Start COLLECTED DATA
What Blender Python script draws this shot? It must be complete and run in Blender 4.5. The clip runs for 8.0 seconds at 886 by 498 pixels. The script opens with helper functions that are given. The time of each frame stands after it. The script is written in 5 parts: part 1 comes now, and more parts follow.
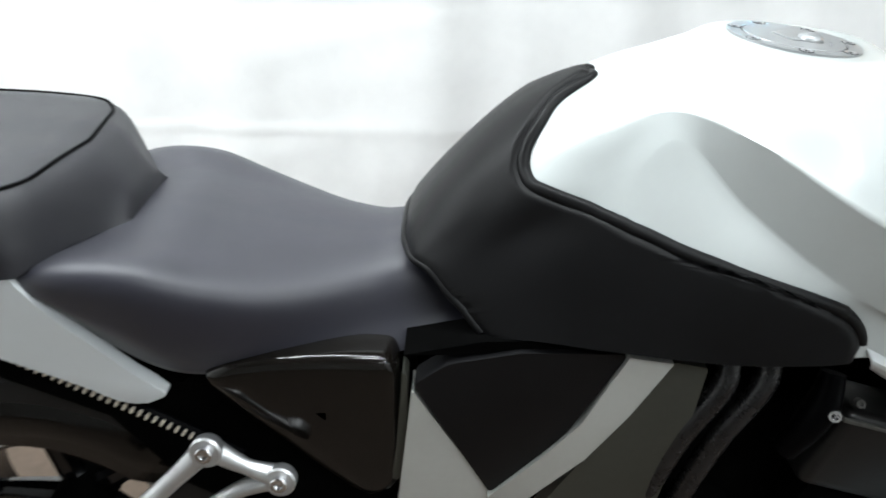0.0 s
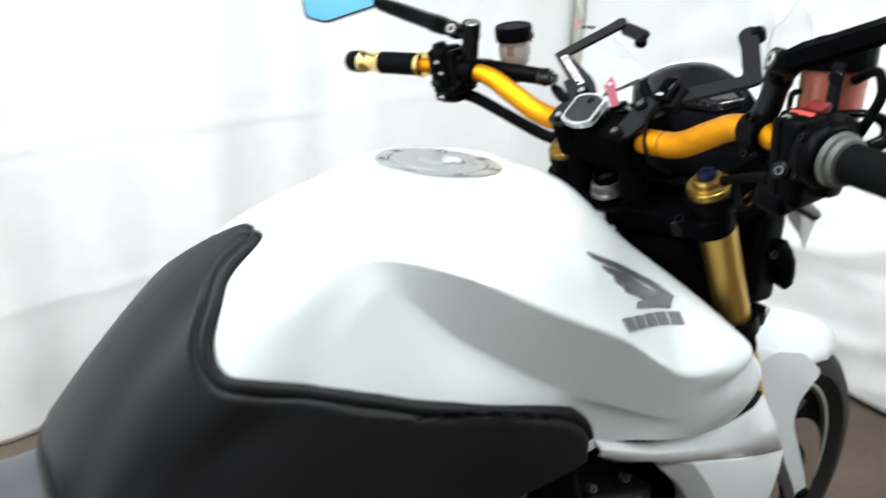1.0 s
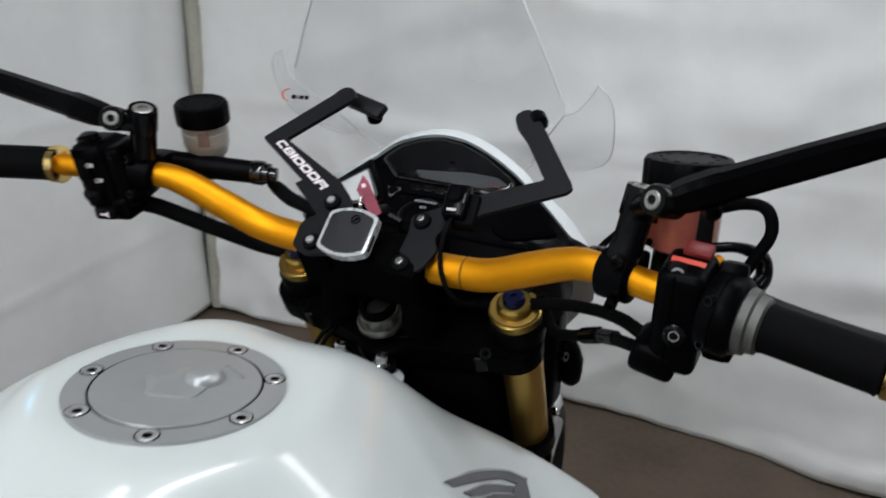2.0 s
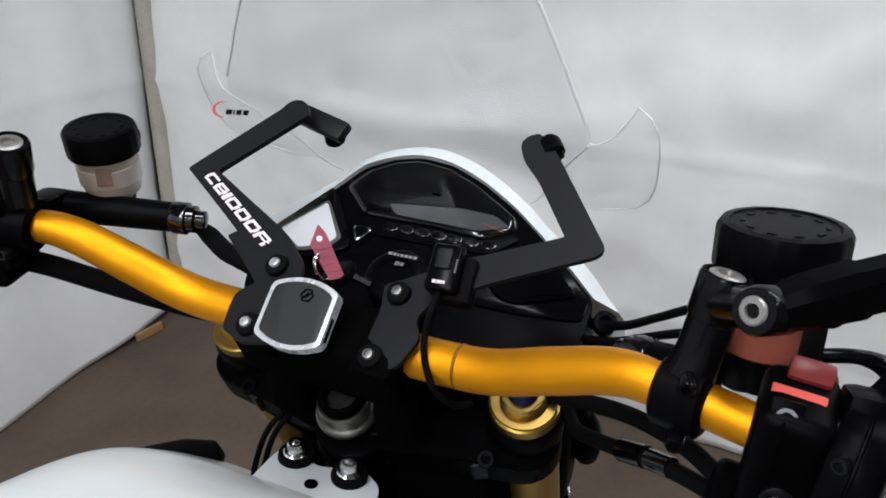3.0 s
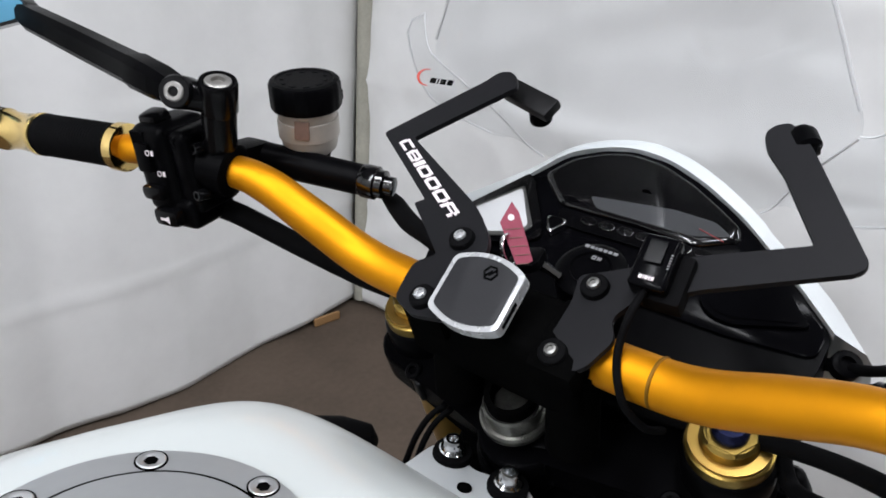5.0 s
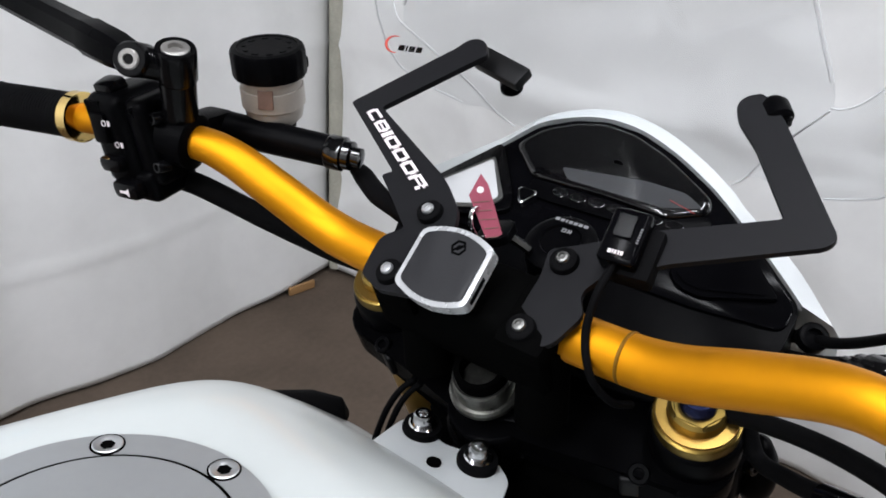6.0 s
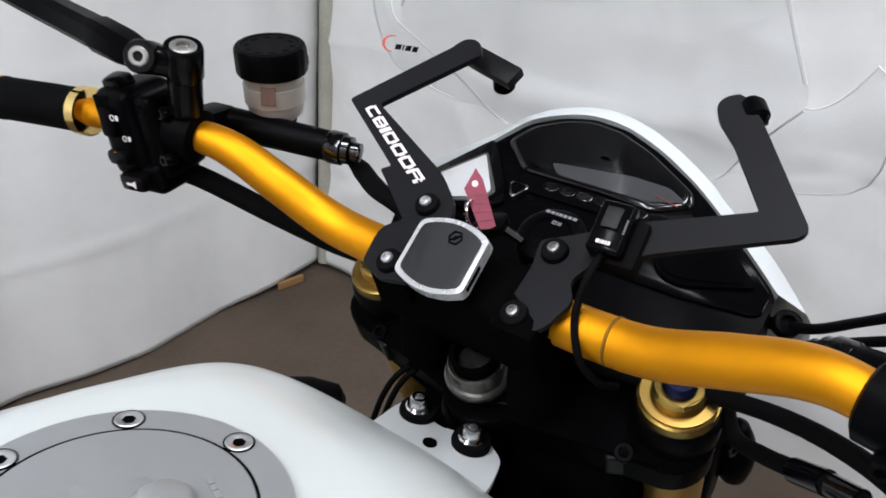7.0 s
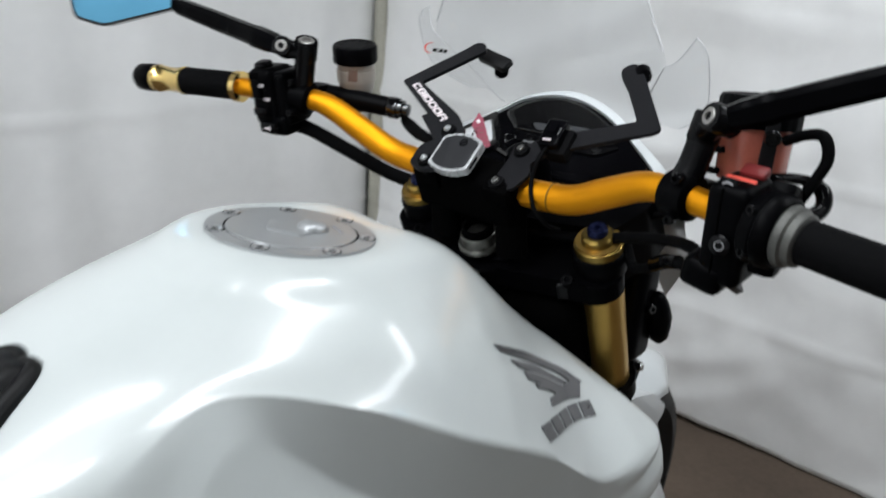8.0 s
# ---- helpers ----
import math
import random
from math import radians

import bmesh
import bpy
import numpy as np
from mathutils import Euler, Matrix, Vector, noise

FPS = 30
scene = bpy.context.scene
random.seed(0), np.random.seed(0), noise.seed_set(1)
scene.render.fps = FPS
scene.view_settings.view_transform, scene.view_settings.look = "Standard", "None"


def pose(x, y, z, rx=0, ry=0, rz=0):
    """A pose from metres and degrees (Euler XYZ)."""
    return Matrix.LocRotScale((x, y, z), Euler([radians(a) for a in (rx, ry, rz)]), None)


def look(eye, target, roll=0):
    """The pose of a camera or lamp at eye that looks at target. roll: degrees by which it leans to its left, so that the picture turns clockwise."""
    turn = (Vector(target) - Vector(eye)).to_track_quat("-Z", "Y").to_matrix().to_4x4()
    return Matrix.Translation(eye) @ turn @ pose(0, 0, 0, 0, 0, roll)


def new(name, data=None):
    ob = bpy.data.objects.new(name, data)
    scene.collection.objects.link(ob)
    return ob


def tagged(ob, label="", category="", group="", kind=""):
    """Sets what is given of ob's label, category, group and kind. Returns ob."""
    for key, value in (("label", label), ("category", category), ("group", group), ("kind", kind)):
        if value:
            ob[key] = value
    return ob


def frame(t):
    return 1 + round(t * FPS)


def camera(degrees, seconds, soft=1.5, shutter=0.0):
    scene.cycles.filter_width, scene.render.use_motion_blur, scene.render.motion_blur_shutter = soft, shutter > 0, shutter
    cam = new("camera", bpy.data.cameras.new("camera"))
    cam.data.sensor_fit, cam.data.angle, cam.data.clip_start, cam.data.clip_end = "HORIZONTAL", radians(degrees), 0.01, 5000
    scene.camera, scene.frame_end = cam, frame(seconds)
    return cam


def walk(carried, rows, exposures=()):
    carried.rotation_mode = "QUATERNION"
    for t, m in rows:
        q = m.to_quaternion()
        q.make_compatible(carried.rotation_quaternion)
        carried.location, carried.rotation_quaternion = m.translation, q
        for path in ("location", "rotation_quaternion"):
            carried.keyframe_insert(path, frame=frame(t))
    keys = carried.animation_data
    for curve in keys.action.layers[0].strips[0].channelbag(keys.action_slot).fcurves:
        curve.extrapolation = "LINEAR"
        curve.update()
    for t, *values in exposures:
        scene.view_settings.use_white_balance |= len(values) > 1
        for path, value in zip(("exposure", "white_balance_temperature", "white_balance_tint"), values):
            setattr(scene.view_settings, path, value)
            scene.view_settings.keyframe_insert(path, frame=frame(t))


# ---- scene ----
cam = camera(63.2, 8.0, 1.7, 0.25)
PATH = [
    (0, (0.065, -0.771, 1.202), (0.027, 0.959, 0.199), -0.3),
    (0.2, (-0.008, -0.766, 1.158), (0.257, 1.000, 0.257), 2.4),
    (0.5, (-0.064, -0.752, 1.181), (0.632, 0.955, 0.404), 0.8),
    (0.7, (-0.060, -0.707, 1.174), (0.809, 0.939, 0.440), 1.1),
    (0.9, (-0.016, -0.645, 1.191), (0.940, 0.950, 0.454), -0.1),
    (1, (0.006, -0.619, 1.209), (1.043, 0.923, 0.470), -0.2),
    (1.3, (0.062, -0.540, 1.257), (1.337, 0.809, 0.514), 0.0),
    (1.5, (0.083, -0.467, 1.258), (1.509, 0.737, 0.538), 1.2),
    (1.8, (0.100, -0.352, 1.262), (1.701, 0.594, 0.526), 1.0),
    (2, (0.127, -0.306, 1.277), (1.819, 0.433, 0.509), 2.5),
    (2.2, (0.158, -0.269, 1.282), (1.885, 0.389, 0.516), 3.2),
    (3.3, (0.326, -0.219, 1.273), (2.001, 0.45, 0.408), 2.3),
    (3.5, (0.332, -0.213, 1.269), (2.006, 0.443, 0.394), 2.5),
    (4, (0.331, -0.217, 1.270), (1.993, 0.427, 0.364), 2.1),
    (4.5, (0.32, -0.208, 1.266), (1.948, 0.592, 0.424), 2.4),
    (5, (0.327, -0.198, 1.229), (1.79, 0.906, 0.430), 3.8),
    (5.2, (0.335, -0.198, 1.231), (1.797, 0.883, 0.398), 3.7),
    (6.3, (0.338, -0.196, 1.228), (1.825, 0.814, 0.352), 4.9),
    (6.5, (0.335, -0.196, 1.227), (1.832, 0.802, 0.352), 5.1),
    (7, (0.316, -0.204, 1.236), (1.81, 0.788, 0.351), 5.2),
    (7.3, (0.25, -0.224, 1.248), (1.773, 0.756, 0.400), 4.5),
    (7.5, (0.187, -0.258, 1.247), (1.755, 0.715, 0.476), 4.6),
    (7.7, (0.133, -0.301, 1.245), (1.73, 0.655, 0.513), 5.7),
    (8, (0.063, -0.426, 1.215), (1.541, 0.714, 0.496), 4.5),
]
walk(cam, [(t, look(eye, target, roll)) for t, eye, target, roll in PATH],
     [(0, 0.5, 6450, 9), (0.5, 0.90, 6450, 9), (1.0, 0.65, 6500, 10), (1.5, -0.05, 6450, 11), (1.8, -0.55, 6480, 11), (2.0, -0.55, 6500, 12), (2.2, -0.4, 6500, 14),
      (3.3, -0.25, 6500, 16), (4.5, -0.15, 6500, 16), (6.5, -0.15, 6500, 16), (7.5, -0.15, 6480, 14), (8, -0.32, 6450, 12)])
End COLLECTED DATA
WRITTEN TASK:
Pick out all lines from the data above in which the word "keys" appears.

RESULT OF THIS EXERCISE:
    keys = carried.animation_data
    for curve in keys.action.layers[0].strips[0].channelbag(keys.action_slot).fcurves:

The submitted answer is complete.